Many of Mollison’s claims were dismissed as unrealistic in our climate, if not anywhere with an expectation of a “modern” life and the demands of a “modern” economy.
And finally, peek oil, climate change, soil depletion and ecosystem collapse caught up with us. That original vision of ease and natural abundance was tempered with a “roll-up-our-sleaves” practicality that shook itself out of Mollison’s hammock, picked up a shovel and got down to work saving the planet. There was, after all, a whole lot of work to be done and no time to waste.
With all those factors, modern American Permaculturists tend to focus much more on ramping up overall productivity, designing to create the maximum possible yield per acre, and trying our darndest to kick Industrial Ag in the pants. High output became the common goal, so long as the inputs were sustainable. “Profitability” became key. (A somewhat ironic sidenote is that Mollison’s famous laziness didn’t stop him from creating what was probably one of the most profitable and impactful Permaculture businesses of all time.)
But even the Permaculture movement follows the “back and forth” sin wave pattern that most social trends follow. Though we share much, we’re far from the monolithic single-minded community that often gets portrayed to the public. These days that earlier, lazier vision of a more human-pace of life is making a return. I’m personally aware of several sub-movements of Permaculture have started to even “name and claim” this more relaxed territory:
– Feral Permaculture
– The Human Habitat Movement
– Rewiliding Permaculture
– Wild Permaculture
Personally, I’ve been very inspired by both sides of this “debate,” though I’m probably much closer to the “wild” or “feral” side than the center of gravity of the modern American movement.

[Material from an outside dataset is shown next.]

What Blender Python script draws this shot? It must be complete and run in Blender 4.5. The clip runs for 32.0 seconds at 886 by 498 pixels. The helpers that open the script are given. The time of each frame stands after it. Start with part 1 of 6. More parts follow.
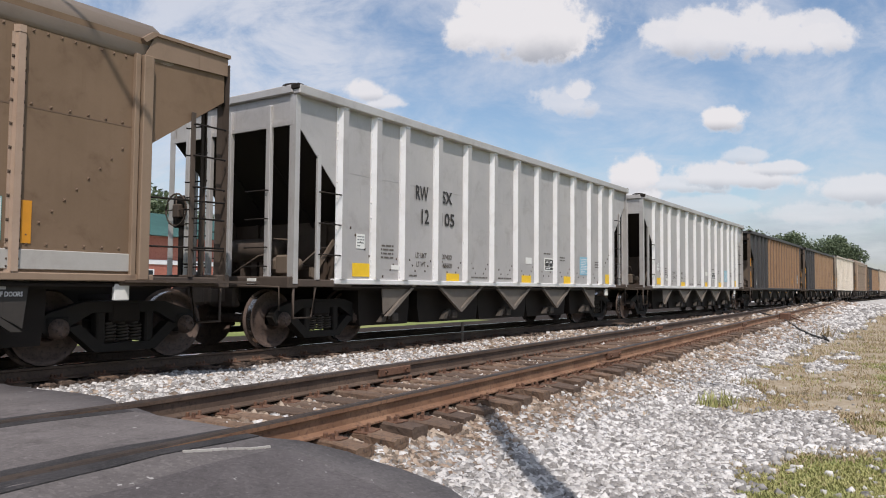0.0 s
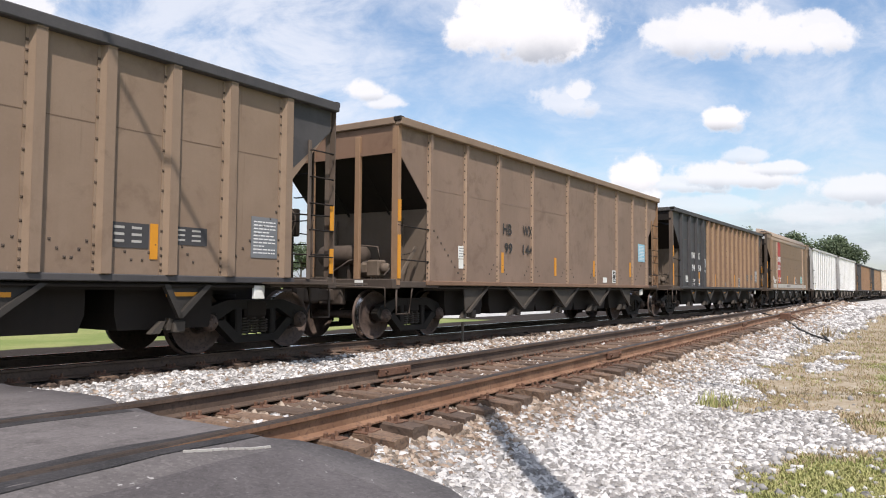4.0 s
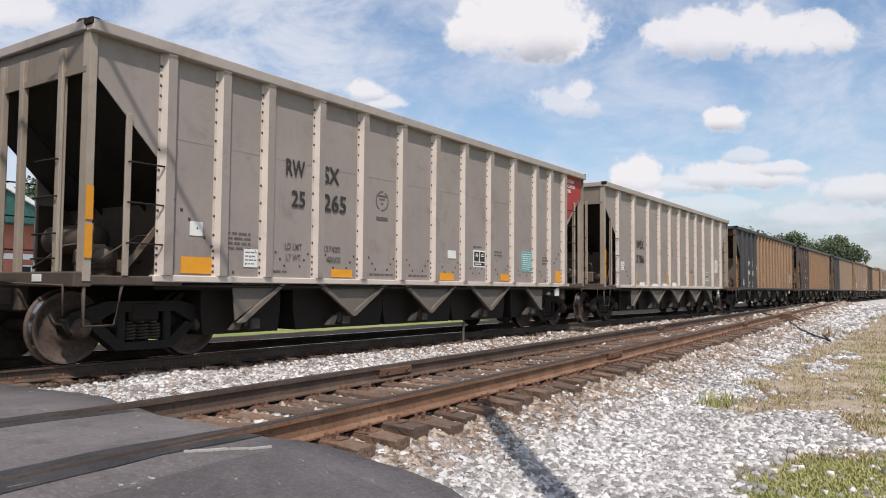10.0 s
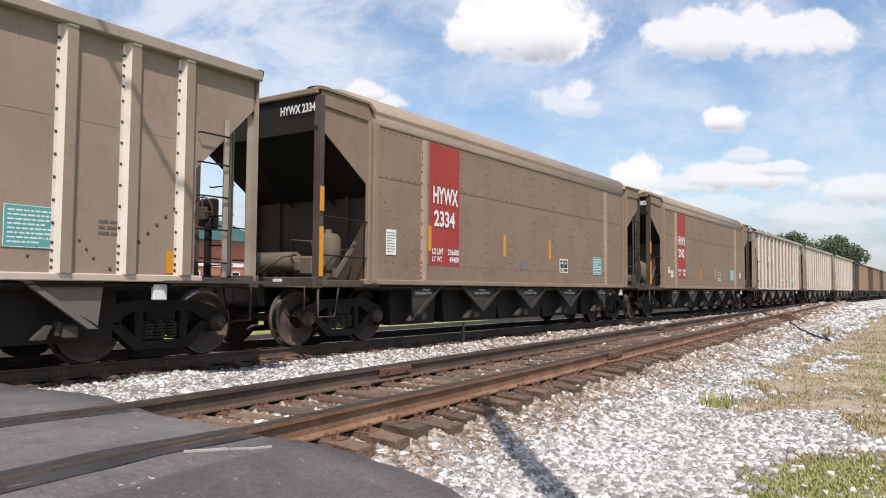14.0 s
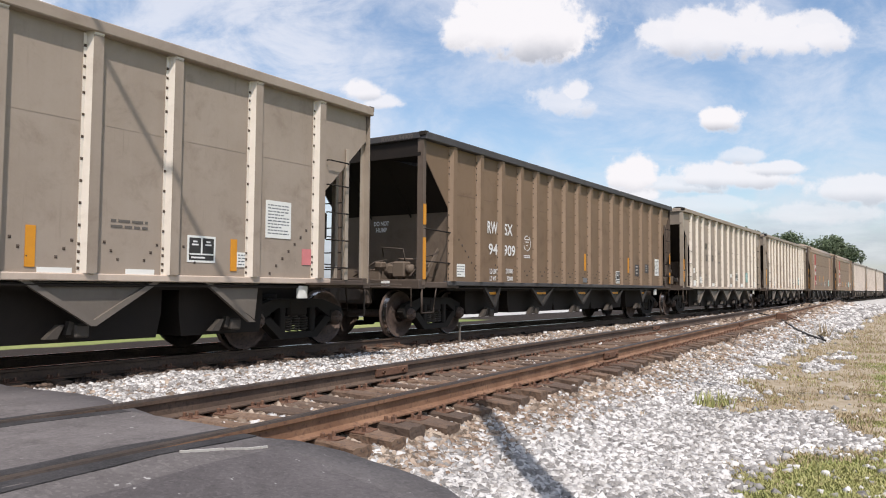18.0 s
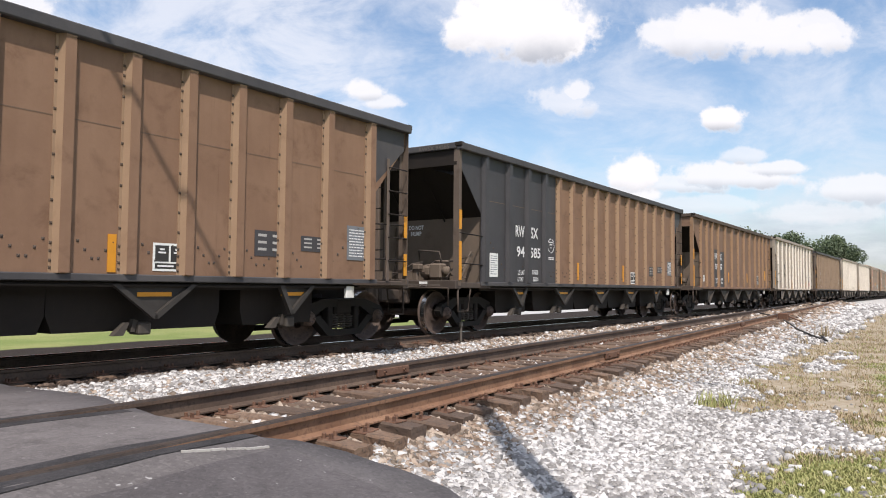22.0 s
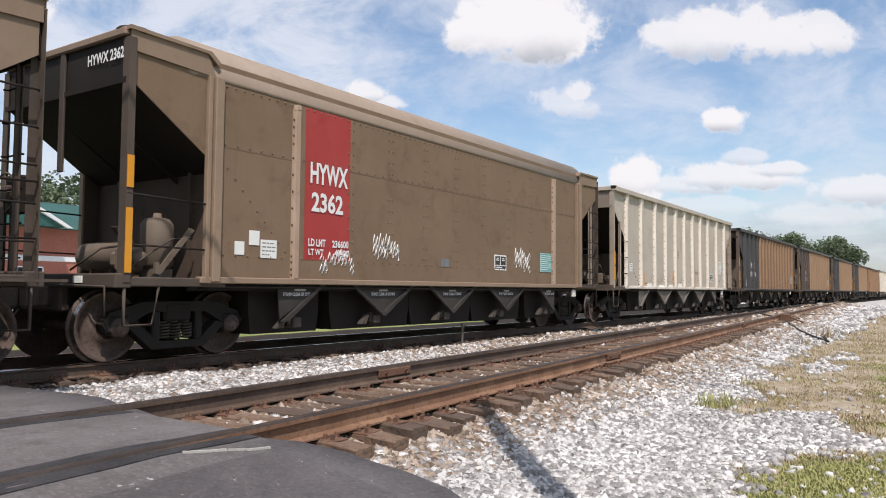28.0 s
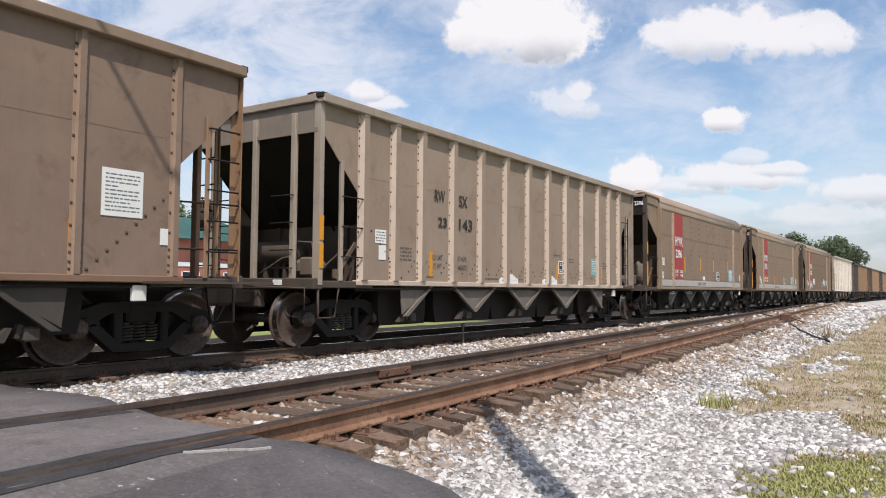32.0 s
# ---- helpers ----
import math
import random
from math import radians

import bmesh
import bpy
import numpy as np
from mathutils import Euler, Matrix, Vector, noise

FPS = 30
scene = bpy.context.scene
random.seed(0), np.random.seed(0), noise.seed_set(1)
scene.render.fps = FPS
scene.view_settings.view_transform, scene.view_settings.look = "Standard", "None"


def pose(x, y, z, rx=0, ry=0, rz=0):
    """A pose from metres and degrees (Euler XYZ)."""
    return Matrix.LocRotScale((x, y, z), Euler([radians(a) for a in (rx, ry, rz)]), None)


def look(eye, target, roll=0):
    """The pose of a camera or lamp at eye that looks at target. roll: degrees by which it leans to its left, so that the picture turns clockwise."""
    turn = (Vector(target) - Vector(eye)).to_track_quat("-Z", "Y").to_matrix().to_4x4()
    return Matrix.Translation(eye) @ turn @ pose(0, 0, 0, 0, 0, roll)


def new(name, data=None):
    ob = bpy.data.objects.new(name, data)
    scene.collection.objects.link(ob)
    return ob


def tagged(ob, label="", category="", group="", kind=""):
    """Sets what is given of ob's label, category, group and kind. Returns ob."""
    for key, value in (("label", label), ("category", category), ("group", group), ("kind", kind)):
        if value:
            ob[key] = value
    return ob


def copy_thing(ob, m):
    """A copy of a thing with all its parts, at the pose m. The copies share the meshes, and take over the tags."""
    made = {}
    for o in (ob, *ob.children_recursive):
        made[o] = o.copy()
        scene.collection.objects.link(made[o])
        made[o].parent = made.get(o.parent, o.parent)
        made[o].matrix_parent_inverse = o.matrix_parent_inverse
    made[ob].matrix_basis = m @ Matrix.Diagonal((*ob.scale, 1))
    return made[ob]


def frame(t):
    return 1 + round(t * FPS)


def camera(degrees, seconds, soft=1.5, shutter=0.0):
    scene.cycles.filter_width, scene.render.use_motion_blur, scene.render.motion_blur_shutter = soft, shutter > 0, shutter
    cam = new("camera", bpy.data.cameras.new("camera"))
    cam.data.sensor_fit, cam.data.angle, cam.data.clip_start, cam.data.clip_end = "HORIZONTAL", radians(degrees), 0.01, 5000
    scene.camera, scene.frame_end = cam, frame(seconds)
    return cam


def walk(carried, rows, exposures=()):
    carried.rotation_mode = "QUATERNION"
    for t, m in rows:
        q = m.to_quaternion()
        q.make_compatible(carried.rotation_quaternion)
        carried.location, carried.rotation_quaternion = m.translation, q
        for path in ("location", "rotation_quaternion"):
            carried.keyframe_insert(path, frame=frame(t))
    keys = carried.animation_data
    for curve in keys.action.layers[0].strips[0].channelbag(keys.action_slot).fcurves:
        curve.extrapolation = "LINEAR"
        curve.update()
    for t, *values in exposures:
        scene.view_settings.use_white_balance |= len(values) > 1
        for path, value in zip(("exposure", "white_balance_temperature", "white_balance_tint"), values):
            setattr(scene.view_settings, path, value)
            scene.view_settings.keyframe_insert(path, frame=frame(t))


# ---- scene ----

# ---- camera: stands by the track, with a slight sway ----
cam = camera(61.42, 32.0, soft=1.05)
EYE = (0.0, 0.0, 0.9875)


def aim(turn, lift):
    """The camera's pose: turn and lift in degrees off its usual line."""
    a, e = radians(34.2 + turn), radians(2.97 + lift)
    way = Vector((math.cos(a) * math.cos(e), math.sin(a) * math.cos(e), math.sin(e)))
    return look(EYE, Vector(EYE) + way, 0.48)


SWAY = [(0.0, 0.0, 0.0), (4.0, 0.02, 0.0), (6.0, 0.04, 0.0), (10.0, 0.08, 0.0), (13.5, 0.12, 0.0), (14.5, 0.0, 0.0), (16.5, -0.13, 0.0),
        (18.5, -0.21, 0.0), (20.0, -0.19, 0.0), (22.0, -0.1, 0.0), (23.2, -0.07, 0.0), (23.8, -0.06, 0.065), (25.5, -0.02, 0.065), (28.0, 0.0, 0.065),
        (30.0, 0.02, 0.065), (32.0, 0.05, 0.07)]
LIGHT = [(0.0, -0.22), (1.0, -0.18), (2.0, -0.02), (3.0, 0.1), (6.0, 0.15), (7.0, 0.15), (8.0, 0.19), (9.0, -0.04), (11.0, -0.1), (13.0, 0.09), (17.0, 0.01), (18.0, 0.02), (19.0, -0.08), (20.5, 0.02), (23.0, 0.15), (25.5, 0.1), (28.0, -0.01), (29.0, 0.1), (30.0, 0.1), (32.0, 0.0)]   # the camera's own exposure, in stops
walk(cam, [(t, aim(a, e)) for t, a, e in SWAY], [(t, stops, 6500, 14.5) for t, stops in LIGHT])

# ---- daylight ----
SUN_AZ, SUN_EL = 44.0, 57.0   # the sunlight runs towards this bearing (degrees from +x to +y), from this height


def sun_way():
    a, e = radians(SUN_AZ), radians(SUN_EL)
    return Vector((math.cos(a) * math.cos(e), math.sin(a) * math.cos(e), -math.sin(e)))


def make_sun():
    light = bpy.data.lights.new("sun", "SUN")
    light.energy, light.angle, light.color = 4.4, radians(0.5), (1.0, 0.95, 0.88)
    new("sun", light).matrix_basis = look((0, 0, 60), Vector((0, 0, 60)) + sun_way())


class Graph:
    """Short hand for wiring shader nodes."""

    def __init__(self, tree):
        self.tree = tree

    def node(self, kind):
        return self.tree.nodes.new(kind)

    def put(self, socket, value):
        if isinstance(value, bpy.types.NodeSocket):
            self.tree.links.new(value, socket)
        else:
            socket.default_value = value

    def math(self, op, a, b=0.0, c=0.0, clamp=False):
        n = self.node("ShaderNodeMath")
        n.operation, n.use_clamp = op, clamp
        for s, v in zip(n.inputs, (a, b, c)):
            self.put(s, v)
        return n.outputs[0]

    def vmath(self, op, a, b=(0, 0, 0), out=0):
        n = self.node("ShaderNodeVectorMath")
        n.operation = op
        self.put(n.inputs[0], a)
        self.put(n.inputs[1], b)
        return n.outputs[out]

    def noise(self, vector, scale, detail=4.0, rough=0.55, distort=0.0):
        n = self.node("ShaderNodeTexNoise")
        self.put(n.inputs["Vector"], vector)
        n.inputs["Scale"].default_value, n.inputs["Detail"].default_value = scale, detail
        n.inputs["Roughness"].default_value, n.inputs["Distortion"].default_value = rough, distort
        return n.outputs["Fac"]

    def ramp(self, fac, lo, hi):
        n = self.node("ShaderNodeMapRange")
        n.interpolation_type = "SMOOTHSTEP"
        self.put(n.inputs["Value"], fac)
        n.inputs["From Min"].default_value, n.inputs["From Max"].default_value = lo, hi
        return n.outputs["Result"]

    def mix(self, fac, a, b):
        n = self.node("ShaderNodeMix")
        n.data_type = "RGBA"
        self.put(n.inputs[0], fac)
        self.put(n.inputs[6], (*a, 1) if isinstance(a, tuple) else a)
        self.put(n.inputs[7], (*b, 1) if isinstance(b, tuple) else b)
        return n.outputs[2]

    def scaled(self, vector, scale, shift=(0, 0, 0)):
        n = self.node("ShaderNodeMapping")
        self.put(n.inputs["Vector"], vector)
        n.inputs["Scale"].default_value, n.inputs["Location"].default_value = scale, shift
        return n.outputs[0]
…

(The creators of this Shikagami forest garden in this video call their very low-input approach “Feral Permaculture.” Though our urban garden has an ornamental component, I aspire to garden very much like this.)
But what I’ve come to recognize is that Permaculture is simply a system of design, a tool, and that tool can be used to support our values and reach our goals, whether that’s more time in the hammock, a healthier lifestyle, more security, more time with family, financial “success,” or more “wealth,” however you define that.
For many of us, this “debate” mirrors one of the great debates of our lives: work/life balance. It also follows one of our great “spiritual” questions, the balance between “equanimity,” letting go and enjoying life and on the other side, having the “fierceness” to set fulfilling goals and strive to achieve them.
To me, the great insight here, is that Permaculture can be used to support us on those challenging questions, to help us find “the middle road.”
From that perspective the BEST designs are not those that are optimized to be the most productive, OR those that are optimized to require the least work, but those that can be flexibly adapted between the two, to meet us where we’re at in life and support the goals that are important to us at the moment. I call that “Flexible Adaptability of Input/Output Ratio.”
I’m pretty terrible at naming things.
If we find ourselves busy with the activities of life, my ideal Permaculture system can be quickly be configured to save us time and energy, provide us with a relaxing environment and still produce a great yield, without overburdening us with an overabundance of apples and zucchini to force on our neighbors. But if we find ourselves in a place of needing more income or a higher yield, it can quickly be revved up to reward our extra work with even greater returns and potential profitability.
So both sides are “right,” depending on the circumstances. And Permaculture becomes about picking the tools that are going to best meet your needs and help you create the kind of life you’re dreaming of, even if you haven’t quite figured that out yet.